Saudi Arabia bargain-hunts, putting billions more into stakes in U.S. companies
In the coronavirus pandemic’s financial fallout, Saudi Arabia’s $300 billion sovereign-wealth fund has emerged as one of the world’s biggest bargain hunters, taking minority stakes worth billions of dollars in American corporations.
The Public Investment Fund in the first quarter bought shares valued at about half a billion dollars each in Facebook Inc. FB, +1.96% , Walt Disney Co. DIS, +2.96% , Marriott International Inc. MAR, +0.64% and Cisco Systems Inc. CSCO, +0.95% , according to a U.S. regulatory filing late Friday. The fund bought financial stocks, investing $522 million in Citigroup Inc. C, -0.33% and $488 million in Bank of America Corp. BAC, -1.24% , while also spending $714 million on a stake in Boeing Co. BA, -2.05%
The purchases, reported in a filing with the Securities and Exchange Commission, follow disclosures last month of stakes each valued at nearly $500 million in cruise operator Carnival Corp. CCL, +4.15% and concert promoter Live Nation Entertainment Inc.
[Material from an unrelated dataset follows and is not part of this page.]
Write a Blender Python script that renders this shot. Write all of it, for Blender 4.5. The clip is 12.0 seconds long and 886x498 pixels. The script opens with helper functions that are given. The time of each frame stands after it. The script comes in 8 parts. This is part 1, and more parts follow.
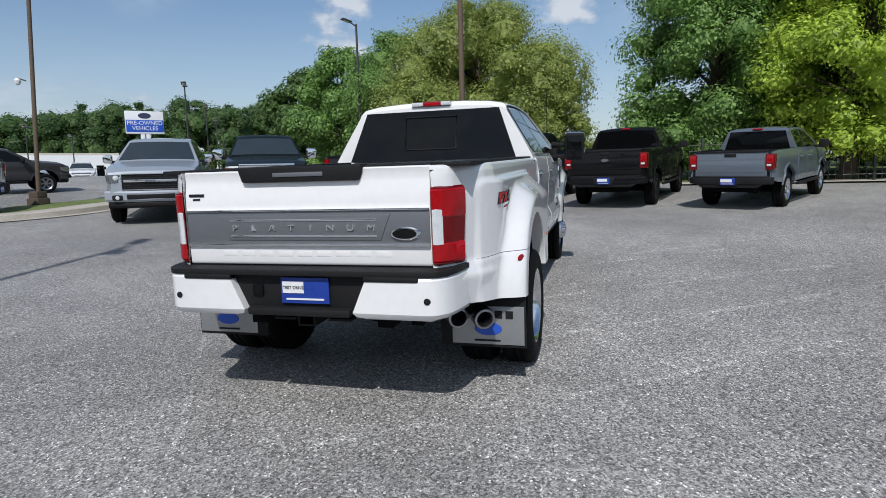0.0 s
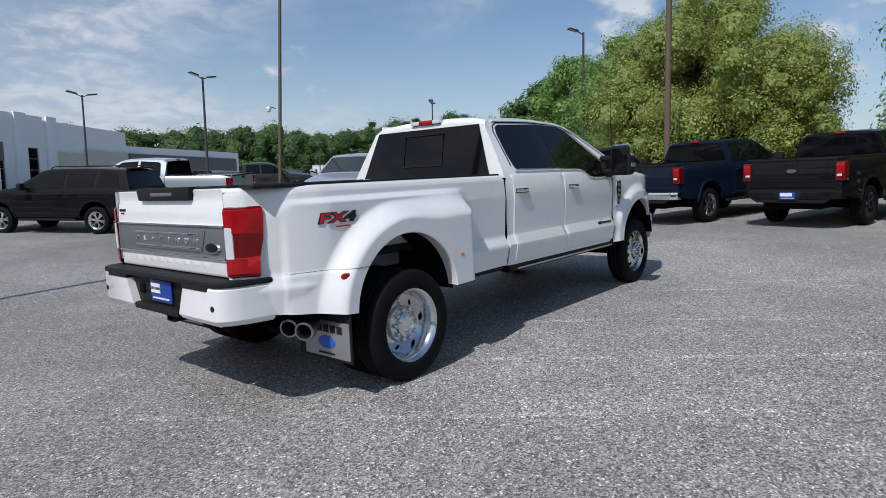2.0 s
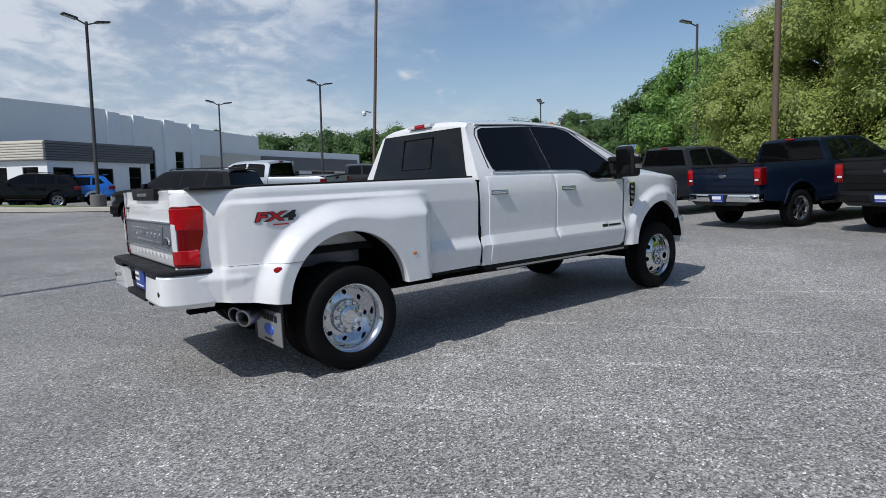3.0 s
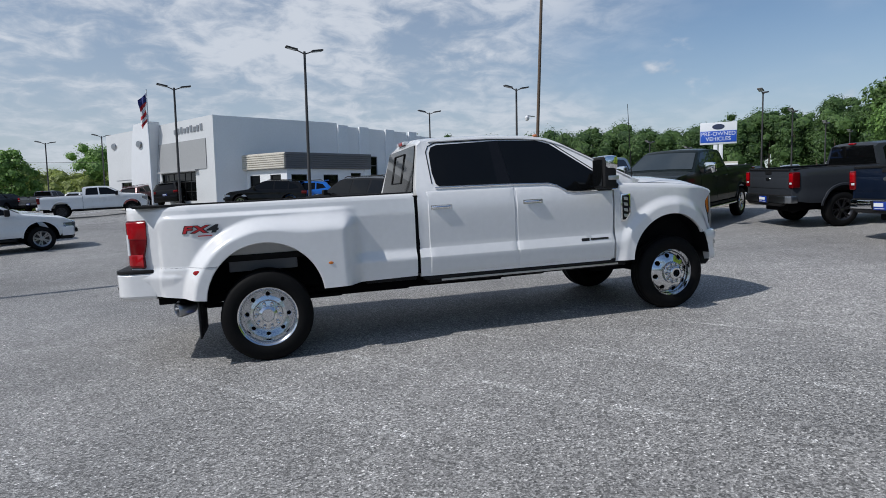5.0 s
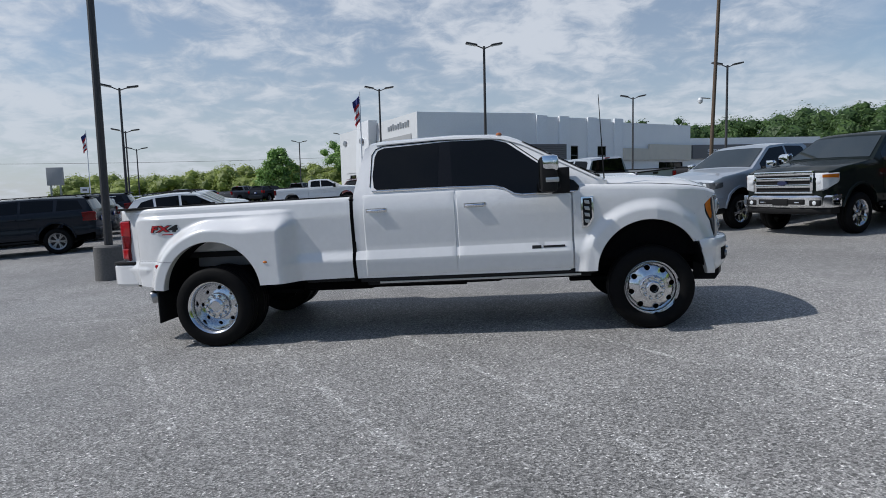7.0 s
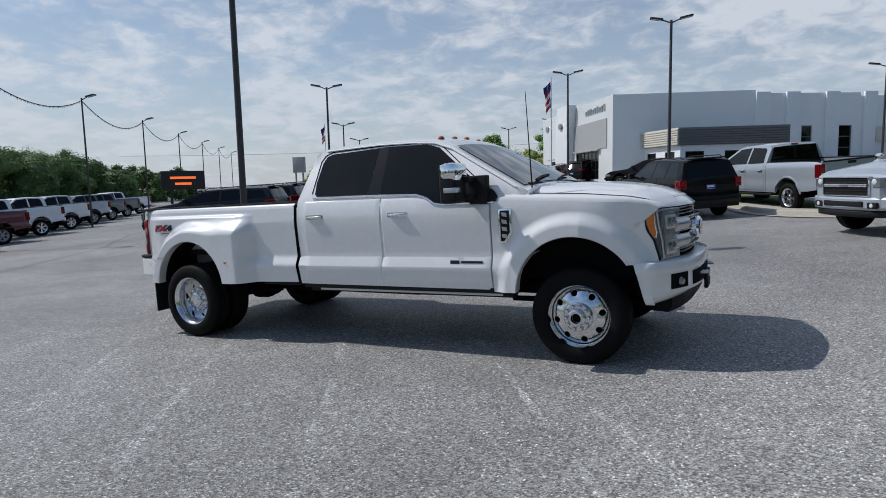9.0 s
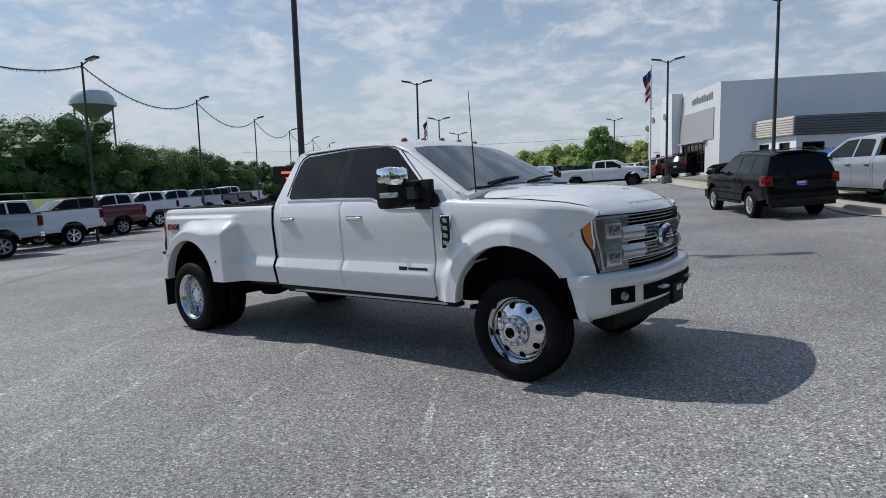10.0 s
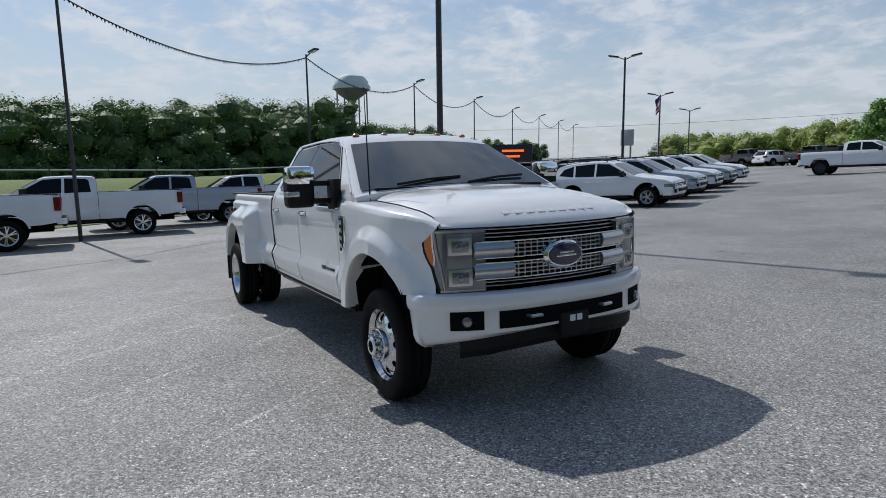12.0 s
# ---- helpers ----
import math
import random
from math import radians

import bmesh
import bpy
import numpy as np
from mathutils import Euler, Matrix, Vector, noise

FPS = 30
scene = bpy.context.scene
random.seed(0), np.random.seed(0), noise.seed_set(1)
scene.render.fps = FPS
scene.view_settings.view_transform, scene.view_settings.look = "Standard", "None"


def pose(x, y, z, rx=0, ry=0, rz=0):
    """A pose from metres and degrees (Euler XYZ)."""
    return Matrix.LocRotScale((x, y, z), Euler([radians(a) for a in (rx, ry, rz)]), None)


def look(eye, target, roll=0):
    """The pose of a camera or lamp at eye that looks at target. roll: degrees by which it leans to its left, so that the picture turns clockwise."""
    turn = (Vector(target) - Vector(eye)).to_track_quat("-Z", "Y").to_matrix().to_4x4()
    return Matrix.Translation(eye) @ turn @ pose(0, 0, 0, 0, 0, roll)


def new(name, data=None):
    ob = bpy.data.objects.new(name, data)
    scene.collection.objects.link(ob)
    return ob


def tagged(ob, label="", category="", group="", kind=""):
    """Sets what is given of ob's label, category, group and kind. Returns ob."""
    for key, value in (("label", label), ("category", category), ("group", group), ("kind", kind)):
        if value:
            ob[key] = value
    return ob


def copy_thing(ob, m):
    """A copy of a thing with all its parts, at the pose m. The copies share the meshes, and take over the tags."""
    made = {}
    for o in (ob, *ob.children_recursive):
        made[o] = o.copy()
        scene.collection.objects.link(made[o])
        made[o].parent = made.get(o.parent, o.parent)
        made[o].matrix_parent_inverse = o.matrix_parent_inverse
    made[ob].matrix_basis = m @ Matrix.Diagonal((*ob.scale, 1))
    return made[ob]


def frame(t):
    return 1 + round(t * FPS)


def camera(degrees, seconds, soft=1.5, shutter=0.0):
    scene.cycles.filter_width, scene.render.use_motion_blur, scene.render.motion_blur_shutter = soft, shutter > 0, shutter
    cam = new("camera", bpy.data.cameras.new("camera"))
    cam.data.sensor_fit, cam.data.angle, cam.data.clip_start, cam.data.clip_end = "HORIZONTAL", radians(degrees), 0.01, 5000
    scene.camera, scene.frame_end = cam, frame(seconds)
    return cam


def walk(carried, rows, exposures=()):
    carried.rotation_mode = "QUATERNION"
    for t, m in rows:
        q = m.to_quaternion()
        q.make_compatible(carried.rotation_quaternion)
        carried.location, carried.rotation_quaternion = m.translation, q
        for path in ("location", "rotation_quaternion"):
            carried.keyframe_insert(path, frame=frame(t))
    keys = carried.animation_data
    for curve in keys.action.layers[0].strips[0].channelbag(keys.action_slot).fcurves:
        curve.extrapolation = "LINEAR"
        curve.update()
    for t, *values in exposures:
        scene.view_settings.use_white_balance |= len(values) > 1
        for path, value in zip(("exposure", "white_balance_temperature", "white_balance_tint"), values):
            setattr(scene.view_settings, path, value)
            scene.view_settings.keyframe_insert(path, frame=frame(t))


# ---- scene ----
from mathutils.bvhtree import BVHTree

cam = camera(71.9, 12.0, soft=0.9)
PATH = [
    (0, (-4.381, -1.66, 1.395), (-2.469, -1.122, 1.158), -1.6),
    (0.5, (-4.154, -2.332, 1.412), (-2.316, -1.575, 1.186), -1.4),
    (1, (-3.849, -2.96, 1.419), (-2.106, -2.004, 1.202), -1.4),
    (1.5, (-3.529, -3.601, 1.421), (-1.891, -2.47, 1.227), -1.2),
    (2, (-3.161, -4.156, 1.415), (-1.65, -2.859, 1.225), -1.2),
    (2.5, (-2.759, -4.748, 1.408), (-1.391, -3.302, 1.218), -1.1),
    (3, (-2.303, -5.279, 1.402), (-1.087, -3.702, 1.22), -1.0),
    (3.2, (-2.134, -5.436, 1.43), (-0.976, -3.816, 1.249), -0.8),
    (4.8, (-0.165, -6.732, 1.484), (0.433, -4.83, 1.319), -1.3),
    (5, (0.086, -6.869, 1.498), (0.621, -4.95, 1.329), -1.2),
    (5.5, (0.804, -7.04, 1.522), (1.144, -5.076, 1.351), -1.6),
    (6, (1.551, -7.134, 1.542), (1.709, -5.148, 1.374), -1.7),
    (6.5, (2.31, -7.112, 1.567), (2.269, -5.119, 1.399), -1.4),
    (7, (3.07, -7.021, 1.581), (2.849, -5.042, 1.392), -1.4),
    (7.2, (3.374, -6.955, 1.629), (3.071, -4.987, 1.439), -1.3),
    (8.8, (5.539, -6.009, 1.715), (4.678, -4.217, 1.5), -1.4),
    (9, (5.781, -5.852, 1.743), (4.853, -4.094, 1.521), -1.3),
    (9.5, (6.389, -5.419, 1.777), (5.309, -3.752, 1.544), -1.4),
    (10, (6.896, -4.917, 1.803), (5.664, -3.359, 1.567), -1.5),
    (10.5, (7.387, -4.422, 1.829), (6.017, -2.988, 1.568), -1.5),
    (11, (7.807, -3.863, 1.854), (6.307, -2.567, 1.586), -1.3),
    (11.5, (8.167, -3.278, 1.891), (6.547, -2.143, 1.598), -0.9),
    (12, (8.442, -2.626, 1.938), (6.714, -1.663, 1.644), -0.8),
]
walk(cam, [(t, look(eye, target, roll)) for t, eye, target, roll in PATH],
     exposures=[(0.0, -0.06, 6250, 10), (2.5, -0.06, 6180, 10), (5.5, -0.13, 6200, 10), (9.0, -0.13, 6200, 10), (12.0, -0.10, 6230, 10)])

# ---- daylight ----
SUN_FROM = Vector((-0.89, -0.15, 1.0)).normalized()
world = bpy.data.worlds.new("sky")
scene.world = world
world.use_nodes = True
wn, wl = world.node_tree.nodes, world.node_tree.links
wn.clear()
w_out = wn.new("ShaderNodeOutputWorld")
w_bg = wn.new("ShaderNodeBackground")
w_bg.inputs["Strength"].default_value = 0.100
sky = wn.new("ShaderNodeTexSky")
sky.sky_type, sky.sun_disc = "NISHITA", False
sky.sun_elevation = math.asin(SUN_FROM.z)
sky.sun_rotation = math.atan2(SUN_FROM.x, SUN_FROM.y) % (2 * math.pi)
sky.air_density, sky.dust_density, sky.ozone_density = 1.15, 0.5, 3.2
w_co = wn.new("ShaderNodeTexCoord")
w_sep = wn.new("ShaderNodeSeparateXYZ")
wl.new(w_co.outputs["Generated"], w_sep.inputs[0])


def w_math(op, a, b=0.0, clamp=False):
    n = wn.new("ShaderNodeMath")
    n.operation, n.use_clamp = op, clamp
    for k, v in enumerate((a, b)):
        if isinstance(v, (int, float)):
            n.inputs[k].default_value = v
        else:
            wl.new(v, n.inputs[k])
    return n.outputs[0]


# clouds lie on a flat layer overhead: the direction is divided by its height
w_h = w_math("MAXIMUM", w_math("ADD", w_sep.outputs["Z"], 0.24), 0.08)
w_vec = wn.new("ShaderNodeCombineXYZ")
wl.new(w_math("DIVIDE", w_sep.outputs["X"], w_h), w_vec.inputs[0])
wl.new(w_math("DIVIDE", w_sep.outputs["Y"], w_h), w_vec.inputs[1])


def w_noise(scale, detail, rough, distort=0.0):
    n = wn.new("ShaderNodeTexNoise")
    n.inputs["Scale"].default_value, n.inputs["Detail"].default_value = scale, detail
    n.inputs["Roughness"].default_value, n.inputs["Distortion"].default_value = rough, distort
    wl.new(w_vec.outputs[0], n.inputs["Vector"])
    return n.outputs["Fac"]


def w_range(v, a, b):
    n = wn.new("ShaderNodeMapRange")
    n.interpolation_type = "SMOOTHSTEP"
    n.inputs[1].default_value, n.inputs[2].default_value = a, b
    wl.new(v, n.inputs[0])
    return n.outputs[0]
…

LYV, +2.22%
Crown Prince Mohammed bin Salman, the kingdom’s day-to-day ruler, tasked the sovereign-wealth fund in 2015 with diversifying the country’s economy away from oil by investing in companies and industries untethered to hydrocarbons.
PIF’s recent buying spree highlights a bold strategy of piling into global stocks even as the novel coronavirus and a crash in oil prices mean that Saudi Arabia’s financial position is now the most precarious in a decade. The Saudi government last week tripled its value-added tax rate and cut subsidies to state employees as it contends with lower oil revenue and an economy weakening under coronavirus lockdown.